Für denjenigen, der eine Farbsammlung einer Marke aufbauen möchte, ist eine möglichst differenzierte Unterscheidung einzelner Farbtöne natürlich wichtiger als für Sammler, die sich mit weniger, dafür aber verständlicheren Begriffen zufrieden geben (hellviolett, dunkelviolett, rötlichviolett, etc.). Aber wo verlaufen die Grenzen, die es rechtfertigen, in nicht eindeutigen Fällen einer Marke die eine oder die andere Farbbezeichnung zuzuordnen? Ich würde zum Beispiel gerne wissen, wie mir ein fortgeschrittener Farbsammler oder Experte die Zuordnung einer Marke aus dem Grenzbereich (!) zwischen den Farbtönen „dunkel- bis schwärzlichgelblichgrün“ und „schwärzlichgraugrün bis schwarzgrün [dunkelblaugrün]“ (Michel 143 b und c) begründet, und zwar visuell, also nicht, indem er nach umfangreichen Prüfungen und Messungen feststellt, dass Marke a) einen um 2% höheren Rotanteil gegenüber Marke b) aufweist, den man zwar mit bloßem Auge nicht sehen, aber mit Messungen eben beweisen kann. Ich wage zu behaupten: er kann seine Einstufung in vielen Fällen nicht eindeutig begründen. Sie ist subjektiv.

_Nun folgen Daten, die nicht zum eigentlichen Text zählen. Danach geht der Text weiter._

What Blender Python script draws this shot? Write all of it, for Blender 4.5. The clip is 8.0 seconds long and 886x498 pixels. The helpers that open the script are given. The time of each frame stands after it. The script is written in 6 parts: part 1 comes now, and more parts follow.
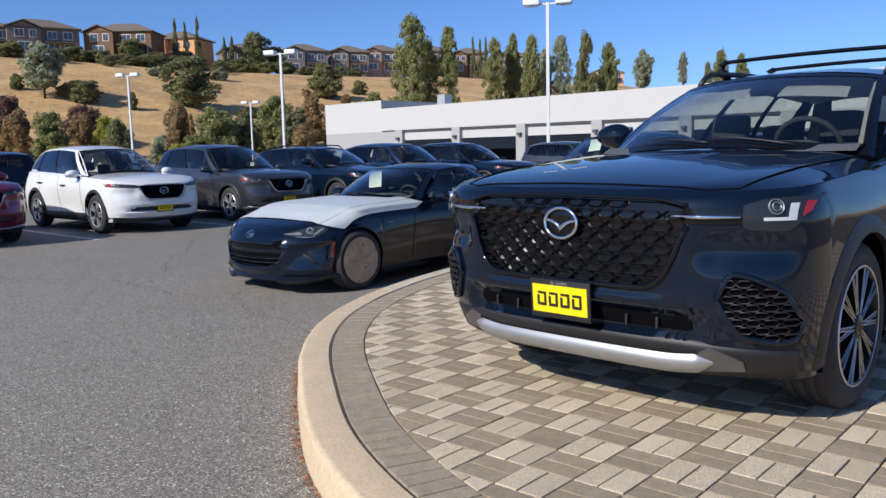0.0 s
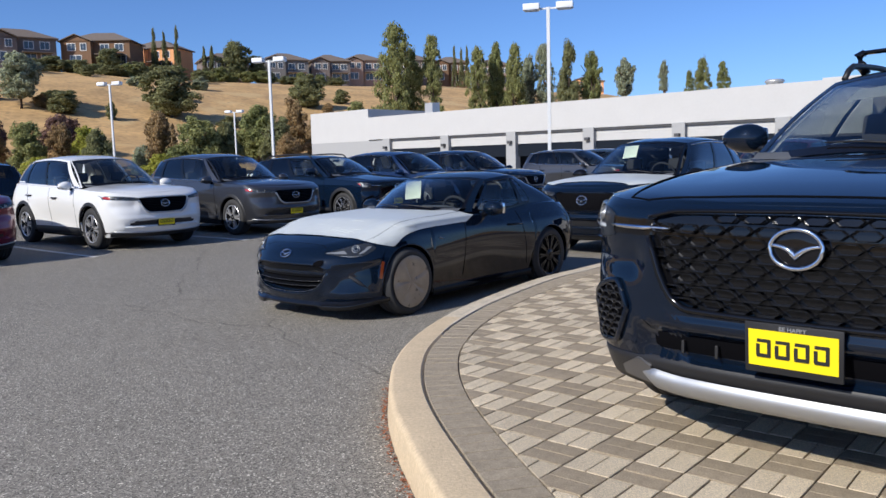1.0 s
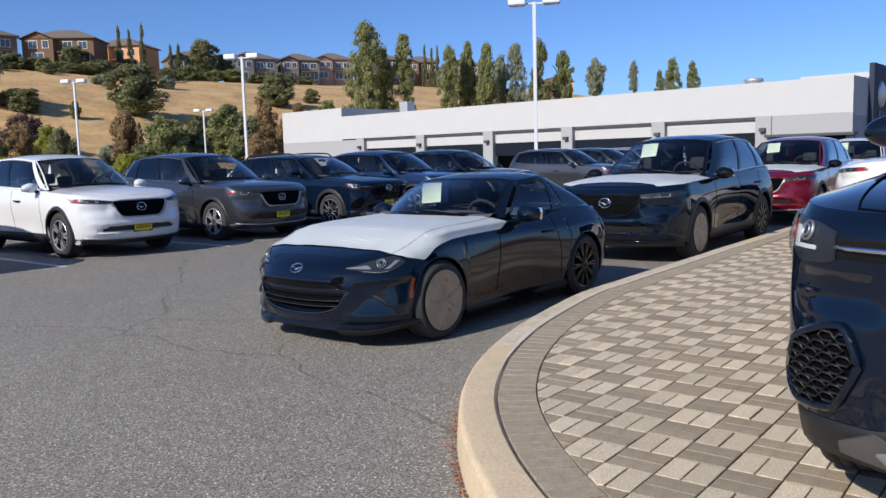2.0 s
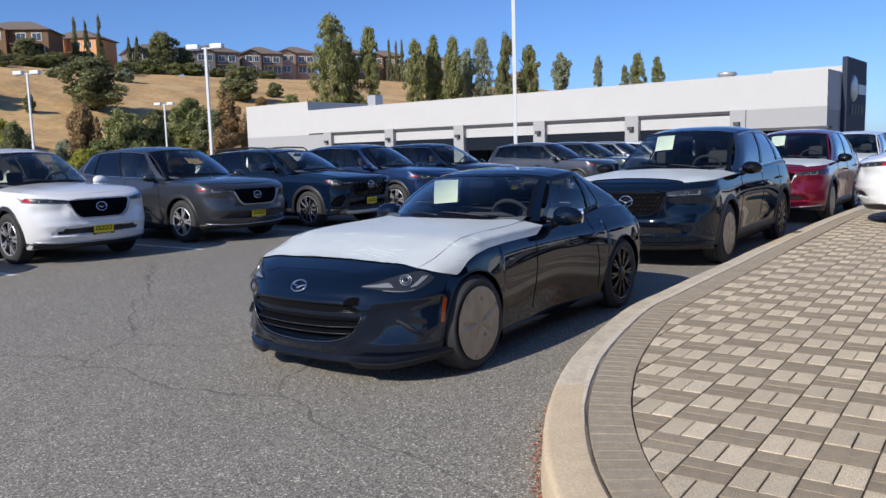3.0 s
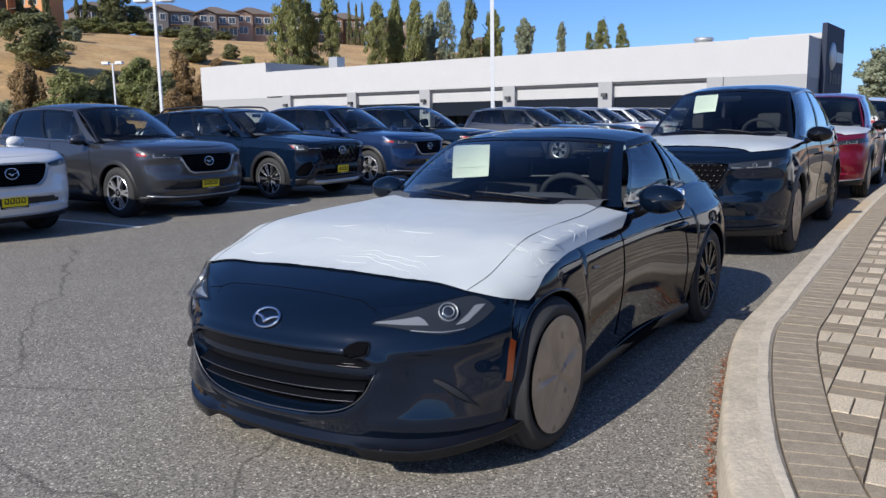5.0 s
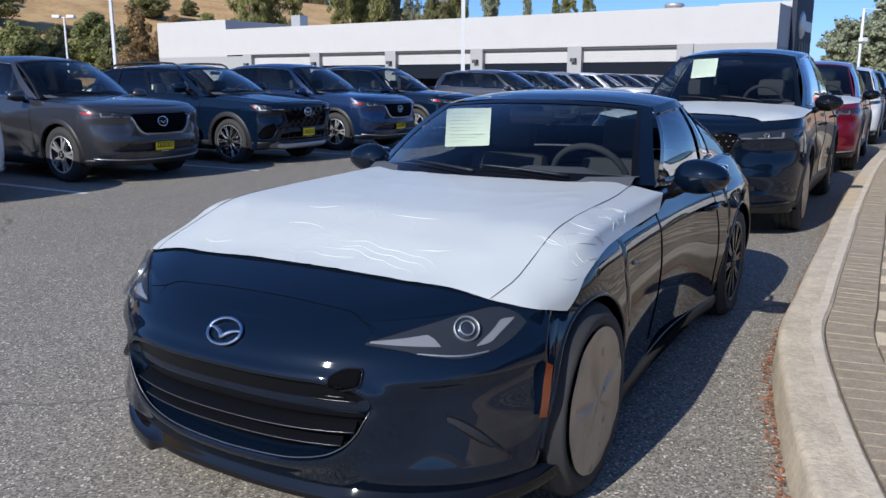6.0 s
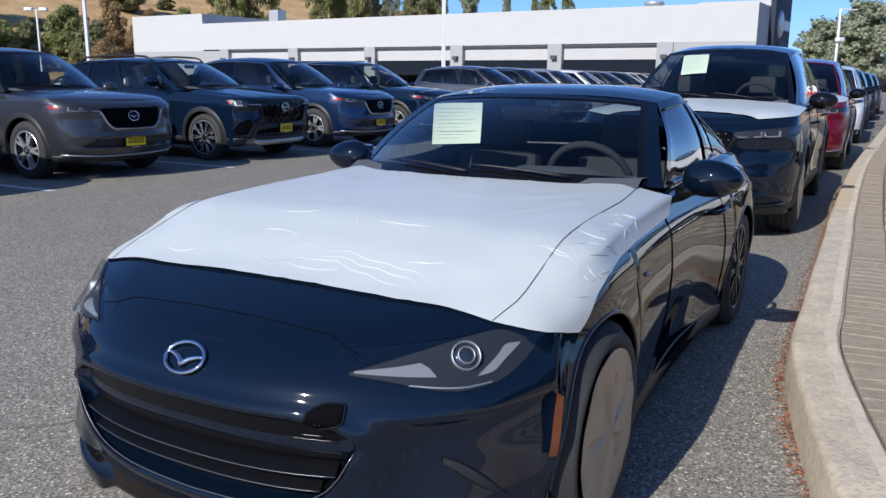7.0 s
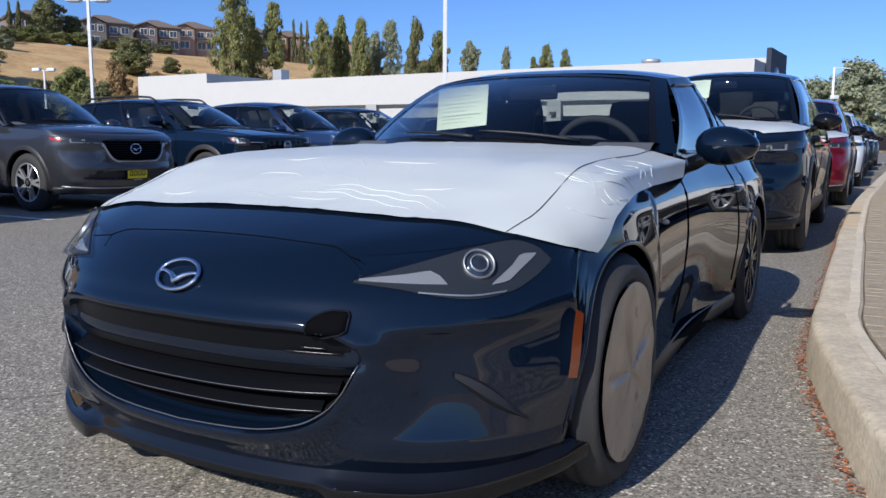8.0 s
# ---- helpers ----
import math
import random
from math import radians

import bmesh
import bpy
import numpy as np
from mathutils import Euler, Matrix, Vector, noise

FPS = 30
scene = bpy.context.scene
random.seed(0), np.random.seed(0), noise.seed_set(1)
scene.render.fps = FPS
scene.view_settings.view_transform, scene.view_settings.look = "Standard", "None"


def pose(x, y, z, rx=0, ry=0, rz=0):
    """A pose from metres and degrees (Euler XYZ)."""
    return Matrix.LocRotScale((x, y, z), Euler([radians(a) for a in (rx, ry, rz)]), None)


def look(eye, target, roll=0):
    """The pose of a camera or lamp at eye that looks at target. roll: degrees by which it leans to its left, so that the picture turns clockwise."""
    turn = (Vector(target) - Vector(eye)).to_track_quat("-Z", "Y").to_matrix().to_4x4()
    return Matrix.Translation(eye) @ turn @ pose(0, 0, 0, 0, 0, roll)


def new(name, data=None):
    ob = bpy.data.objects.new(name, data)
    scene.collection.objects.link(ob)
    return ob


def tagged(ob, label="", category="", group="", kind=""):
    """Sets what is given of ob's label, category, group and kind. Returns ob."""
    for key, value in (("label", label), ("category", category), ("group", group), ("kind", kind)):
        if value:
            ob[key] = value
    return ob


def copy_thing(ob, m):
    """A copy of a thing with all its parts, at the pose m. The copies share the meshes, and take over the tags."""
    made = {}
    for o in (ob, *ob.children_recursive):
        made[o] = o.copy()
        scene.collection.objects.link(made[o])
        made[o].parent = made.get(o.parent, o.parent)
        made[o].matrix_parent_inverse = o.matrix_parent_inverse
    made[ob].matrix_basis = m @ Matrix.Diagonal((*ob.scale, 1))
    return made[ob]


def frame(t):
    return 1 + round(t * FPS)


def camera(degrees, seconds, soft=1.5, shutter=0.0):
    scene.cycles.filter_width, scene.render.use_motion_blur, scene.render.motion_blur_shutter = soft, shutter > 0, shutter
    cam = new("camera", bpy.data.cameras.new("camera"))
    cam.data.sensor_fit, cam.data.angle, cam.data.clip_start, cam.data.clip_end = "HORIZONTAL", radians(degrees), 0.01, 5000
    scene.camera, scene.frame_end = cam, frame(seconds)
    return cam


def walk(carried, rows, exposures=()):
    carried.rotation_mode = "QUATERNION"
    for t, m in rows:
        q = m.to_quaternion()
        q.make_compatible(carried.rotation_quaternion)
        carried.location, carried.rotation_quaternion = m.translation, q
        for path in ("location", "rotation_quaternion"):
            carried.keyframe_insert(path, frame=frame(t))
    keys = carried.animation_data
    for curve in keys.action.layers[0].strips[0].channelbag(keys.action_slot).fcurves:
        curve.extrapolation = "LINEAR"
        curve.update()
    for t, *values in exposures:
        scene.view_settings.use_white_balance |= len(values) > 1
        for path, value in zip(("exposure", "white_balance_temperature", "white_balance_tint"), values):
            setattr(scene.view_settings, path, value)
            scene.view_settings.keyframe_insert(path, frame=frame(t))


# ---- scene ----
cam = camera(57.8, 8.0)
PATH = [
    (0, (0.378, 0.044, 1.385), (0.275, 2.027, 1.143), -1.2),
    (0.5, (-0.031, 0.46, 1.386), (-0.115, 2.445, 1.156), -1.4),
    (1, (-0.39, 0.936, 1.386), (-0.444, 2.923, 1.165), -1.5),
    (1.5, (-0.68, 1.454, 1.412), (-0.697, 3.442, 1.193), -1.6),
    (1.7, (-0.79, 1.642, 1.404), (-0.794, 3.63, 1.184), -1.6),
    (2.8, (-1.283, 2.848, 1.374), (-1.185, 4.831, 1.139), -1.5),
    (3, (-1.367, 3.071, 1.386), (-1.257, 5.054, 1.148), -1.6),
    (3.5, (-1.5, 3.584, 1.364), (-1.363, 5.564, 1.117), -1.6),
    (4, (-1.582, 4.084, 1.351), (-1.425, 6.061, 1.09), -1.4),
    (4.5, (-1.646, 4.55, 1.352), (-1.466, 6.521, 1.067), -1.2),
    (4.7, (-1.636, 4.765, 1.335), (-1.447, 6.733, 1.037), -1.1),
    (5.8, (-1.698, 5.657, 1.299), (-1.418, 7.599, 0.908), -0.2),
    (6, (-1.712, 5.784, 1.288), (-1.414, 7.719, 0.88), 0.1),
    (6.5, (-1.709, 6.023, 1.279), (-1.379, 7.948, 0.851), 0.4),
    (7, (-1.706, 6.086, 1.267), (-1.356, 8.011, 0.852), 0.5),
    (7.5, (-1.709, 6.122, 1.162), (-1.354, 8.058, 0.805), 0.5),
    (8, (-1.717, 6.138, 0.901), (-1.365, 8.088, 0.634), 0.4),
]
walk(cam, [(t, look(eye, target, roll)) for t, eye, target, roll in PATH],
     exposures=[(0.0, 0.36, 6170, 10), (3.0, 0.35, 6230, 10), (4.5, 0.36, 6190, 10), (6.0, 0.38, 6000, 10), (7.0, 0.43, 5970, 10), (8.0, 0.41, 6050, 10)])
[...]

Ich stelle mir jetzt einen Sammler vor, der eine hoch-spezialisierte Farbsammlung einer einzigen Marke aufbauen möchte. Mit den entsprechenden Zusatzinformationen kann so etwas eine wunderbare und sehr interessante Sache sein. Aber doch nur, wenn das ein Betrachter mit geschultem Auge (das muss man selbstverständlich voraussetzen) auch sehen kann. Sind also Marken, deren Farben sich mit bloßem Auge gar nicht unterscheiden lassen und die vielleicht lediglich ein bisschen früher oder später aus der Druckerpresse gekommen sind, für eine Farbsammlung relevant, nur weil sie von irgendjemandem eine andere Katalognummer oder Farbbezeichnung bekommen haben? Oder ist es nicht etwa so, dass sich gerade ein Spezialist bei der farblichen Einstufung seiner Marken auf seine eigenen Augen verlässt, ganz egal ob eine Variante nun von einer Person als schwärzlichbläulichgrün und damit als geringbewertete Farbe a), von einer anderen aber als eher schwärzlichgrünlichblau und damit als hochpreisige Farbe b) bezeichnet wird? Ich hoffe es, aber ich weiß es nicht.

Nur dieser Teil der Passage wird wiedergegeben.